The more interesting question is what the contract should be between agents.

If one agent hands work to another, what travels with that handoff?

Probably more than a message.

You usually need some combination of:

  • task scope
  • expected deliverable
  • constraints
  • available tools
  • deadline or budget
  • trace or provenance metadata
  • access to prior artifacts
  • a way to signal failure, uncertainty, or partial completion

In other words, this is a protocol problem.

The industry hasn't settled on the right layer yet, but it's becoming increasingly clear that agent systems need something more structured than free-form text passing and less brittle than custom RPC-style glue for every workflow.

The systems bottleneck is now obvious

This is the real takeaway from the current moment in AI agents.

The bottleneck isn't just intelligence.

It's systems design.

Teams are realizing that success depends on whether they can build:

  • dependable execution paths
  • stateful workflows
  • observable tool usage
  • reusable capability layers
  • clean handoffs
  • debuggable sessions
  • sane deployment boundaries

That's why the conversation is getting more interesting. The field is slowly moving away from vibes and toward infrastructure.

And honestly, that's where the real work always was.

What this means for builders right now

If you're building agent products today, I'd focus less on trying to make one model feel magically autonomous and more on making your system legible.

A few practical bets look increasingly strong:

1. Treat capabilities as contracts

Document tools and skills in a way that both humans and agents can inspect. Don't hide everything inside runtime code.

2. Keep execution close to your infrastructure

If a tool touches sensitive systems, internal APIs, or private data, design around that boundary from the start.

3. Design for handoffs, not just single-agent loops

Even if you only have one agent today, your architecture should make delegation and specialization possible later.

4. Invest in state early

Stateless demos are easy. Stateful systems are what survive contact with real workflows.

5. Optimize for composition

The future probably belongs to agent systems that can reuse skills, sub-agents, and execution environments cleanly instead of rebuilding the same patterns app by app.

Conclusion

The AI agent space is finally asking better questions.

That's a good sign.

The interesting work now isn't proving that a model can call a tool. It's figuring out how to package capabilities, preserve state, define contracts, and coordinate execution in a way that holds up in production.

That's less flashy than the original hype cycle, but it's a lot more valuable.

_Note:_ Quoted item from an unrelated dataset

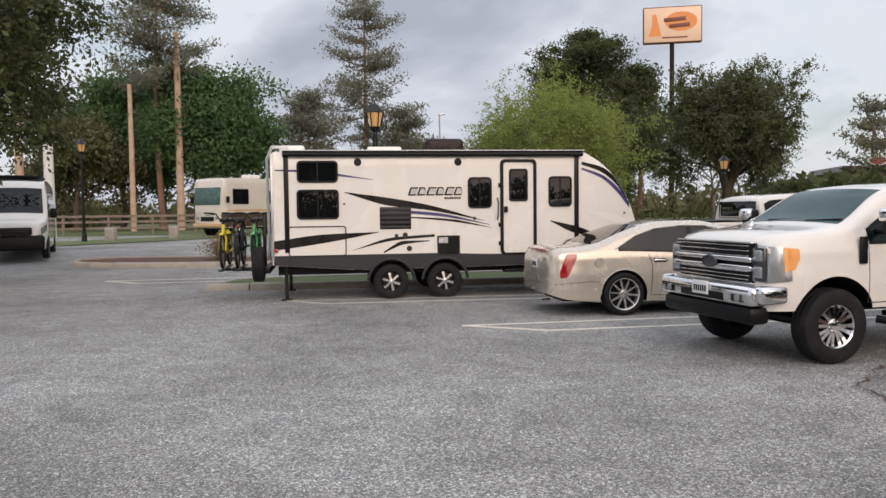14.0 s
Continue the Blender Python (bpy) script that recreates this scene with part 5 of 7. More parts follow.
part("nose_cap", nose_patch(lambda z: -90, lambda z: 90, lambda u: 1.535, lambda u: 3.385, 0.0, 90, 34), rv_white, eagle, "white moulded nose cap", sharp=70)
body_xs = sorted({0.003, 0.1, 0.2, 0.3, 0.5, 0.8, 1.2, 1.5, 1.6, 1.66, 1.7, 1.74, 1.76, 1.78, 2.2, 3, 4, 5, 6, 7, 8, 9, 9.8})
part("body", es.skin(B(), body_xs, 8, 8, 0.04), rv_cream, eagle, sharp=40)
part("underbody", es.floor(B(), body_xs), black_plastic, eagle)
for s in (1, -1):
    part("cap_seam", es.seam(B(), [(0.012, 3.35), (0.02, 2.6), (0.06, 2.0), (0.16, 1.56)], s, 0.014, 10), decal_black, eagle)
part("nose_window", nose_patch(lambda z: -cap_edge(z), cap_edge, lambda u: 1.90 + 0.20 * abs(2 * u - 1) ** 1.3, lambda u: 3.335, 0.007, 44, 24), nose_glass, eagle, "big dark nose window")
wedge_in, wedge_out = curve([(2.55, 66), (2.8, 67), (3.05, 70), (3.37, 77)]), curve([(2.55, 66.5), (2.8, 74), (3.05, 82), (3.37, 89)])
for s in (1, -1):
    part("painted_stripe", nose_patch(lambda z: s * wedge_in(z), lambda z: s * wedge_out(z), lambda u: 2.56, lambda u: 3.36, 0.006, 6, 16), decal_black, eagle)
    part("painted_stripe", nose_patch(lambda z: s * (67 + 14 * (z - 2.3) / 0.35), lambda z: s * 89.5, lambda u: 2.28 + 0.16 * u, lambda u: 2.30 + 0.33 * u**0.7, 0.006, 8, 4), decal_brown, eagle)
    part("painted_stripe", es.patch(B(), 0.01, 0.95, curve([(0.0, 2.45), (0.4, 2.63), (0.95, 2.76)]), curve([(0.0, 2.64), (0.4, 2.77), (0.95, 2.82)]), s, 0.008, 16, 2), decal_brown, eagle)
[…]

And if the current momentum continues, the next phase of agent progress won't come from pretending agents are magical. It'll come from treating them like systems.

A

Spot on framing. The shift from standalone agents to orchestrated multi-agent systems mirrors how microservices evolved from monoliths — except the coordination problem is significantly harder when each node has probabilistic outputs. The biggest challenge I see is observability: how do you debug a system where Agent B's failure was caused by Agent A's subtly wrong intermediate reasoning three steps back? Tracing and evaluation frameworks for agent systems are still very immature compared to traditional distributed systems tooling.